**AVAILABLE DATA**
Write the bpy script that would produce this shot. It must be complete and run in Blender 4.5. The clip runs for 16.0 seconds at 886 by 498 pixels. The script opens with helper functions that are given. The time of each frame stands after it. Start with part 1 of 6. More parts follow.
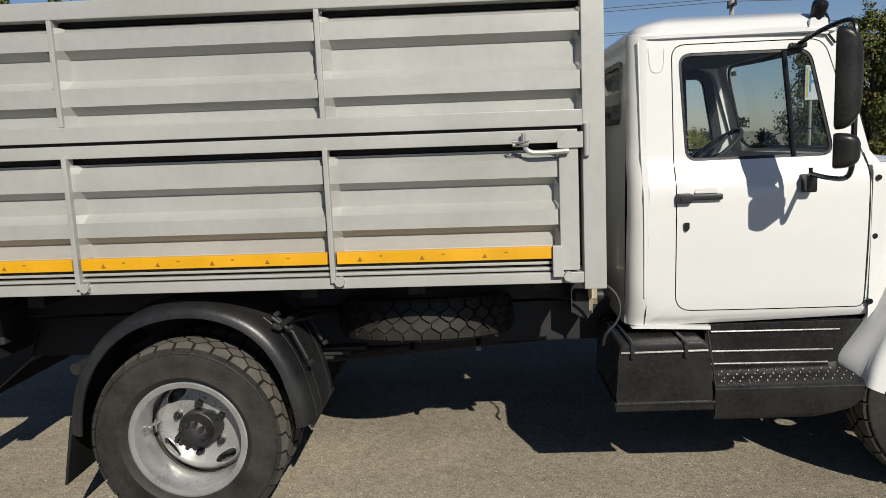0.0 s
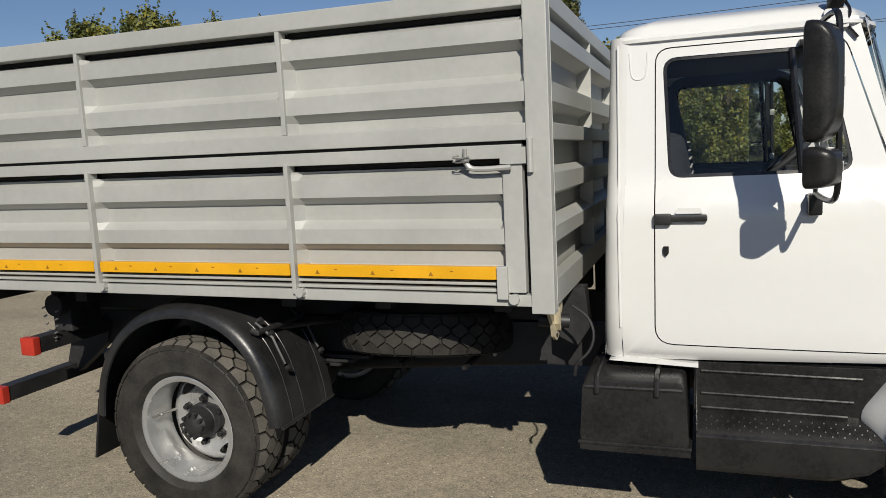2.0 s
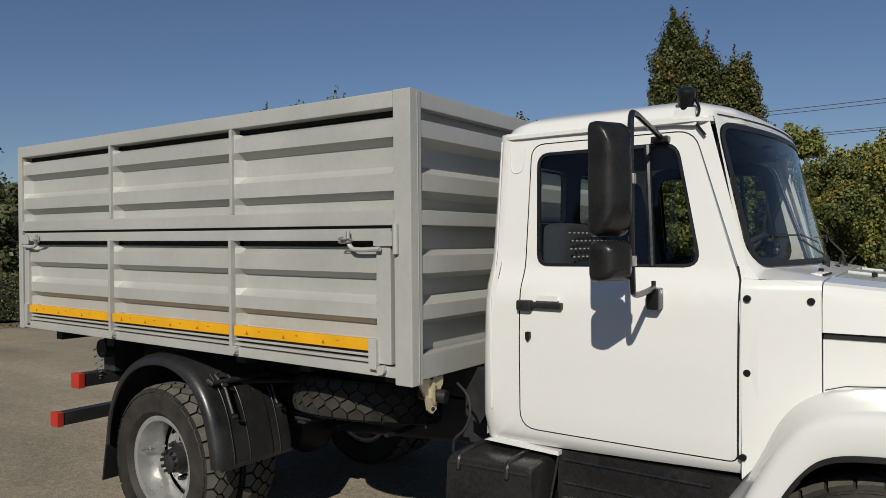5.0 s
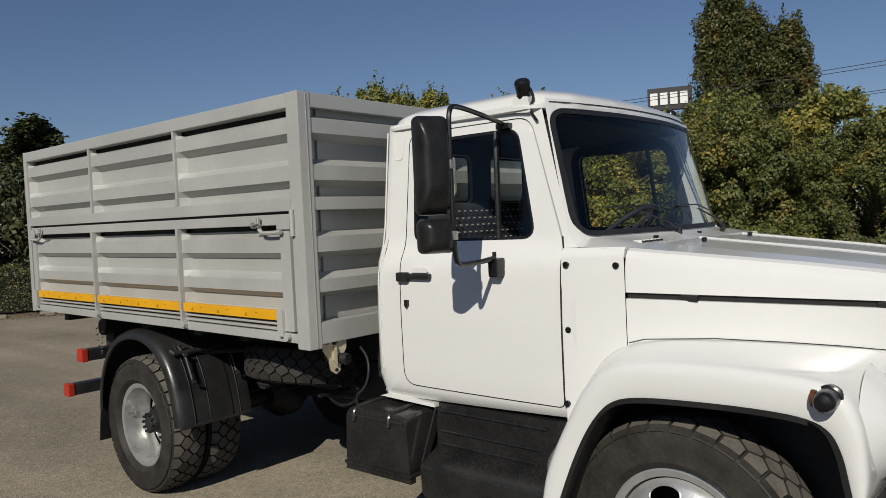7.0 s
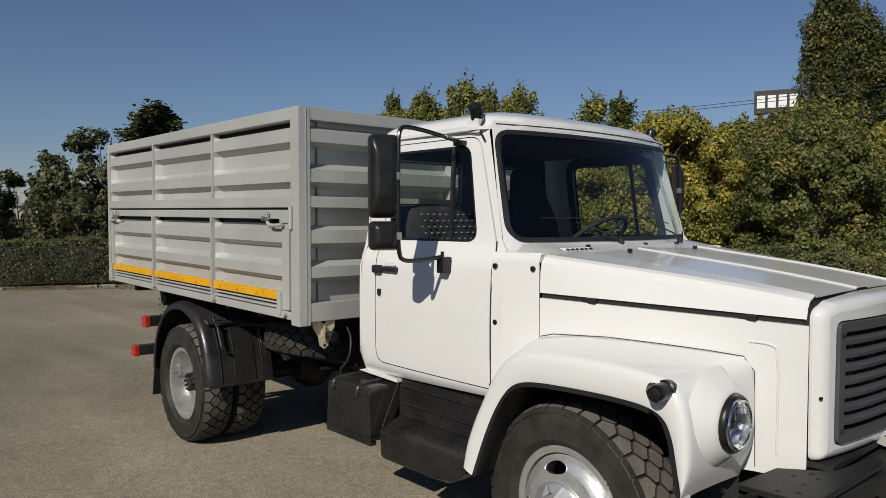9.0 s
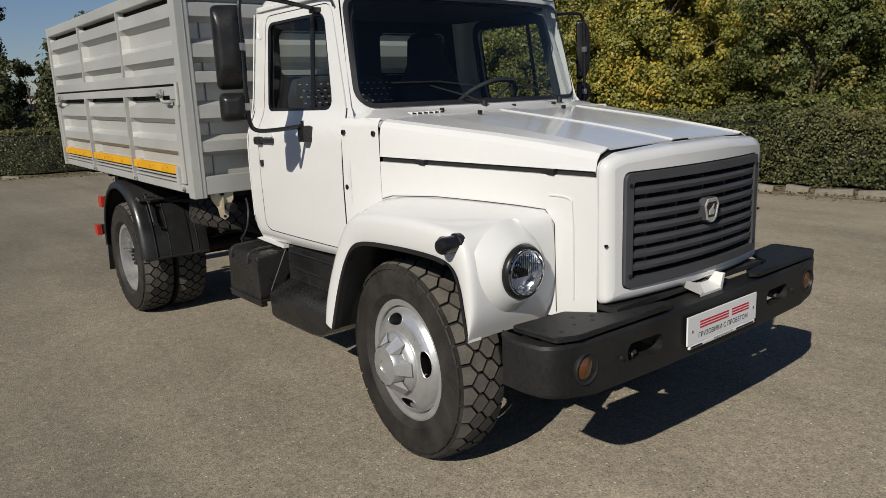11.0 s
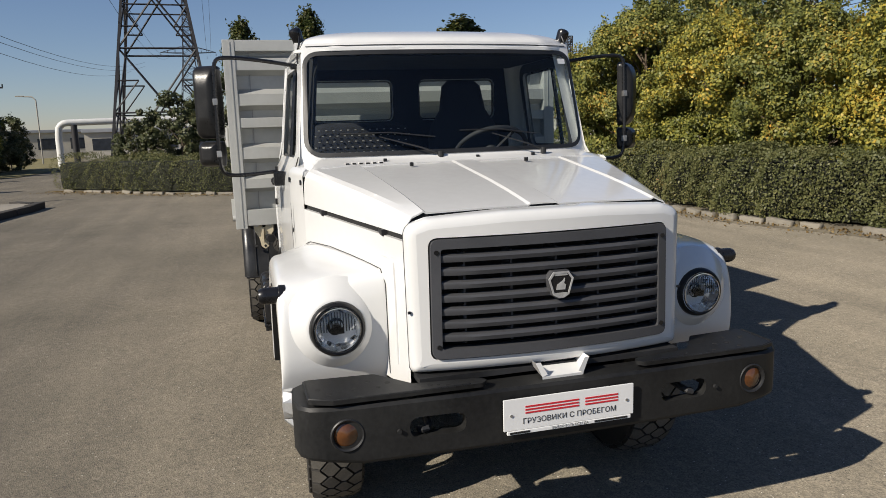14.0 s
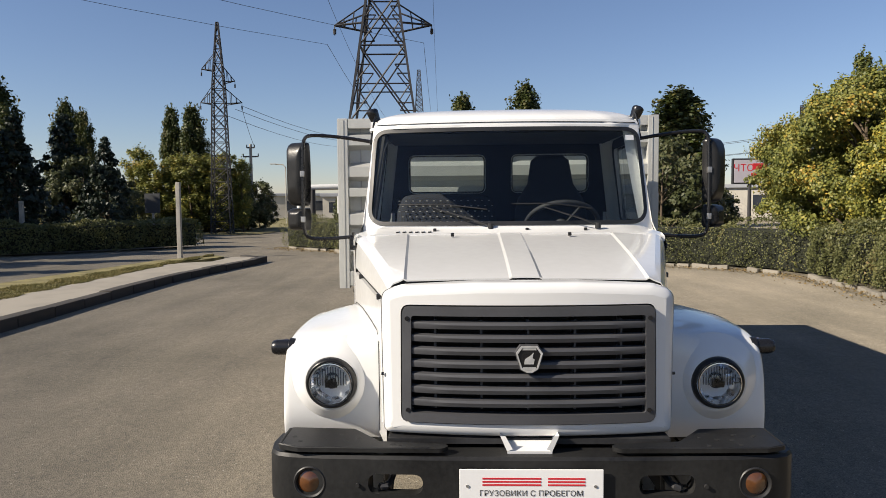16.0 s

**AIM OF THE TASK**
Reproduce each line exactly as it appears, omitting the pictures.

**WRITTEN RESPONSE**
Write the bpy script that would produce this shot. It must be complete and run in Blender 4.5. The clip runs for 16.0 seconds at 886 by 498 pixels. The script opens with helper functions that are given. The time of each frame stands after it. Start with part 1 of 6. More parts follow.
0.0 s
2.0 s
5.0 s
7.0 s
9.0 s
11.0 s
14.0 s
16.0 s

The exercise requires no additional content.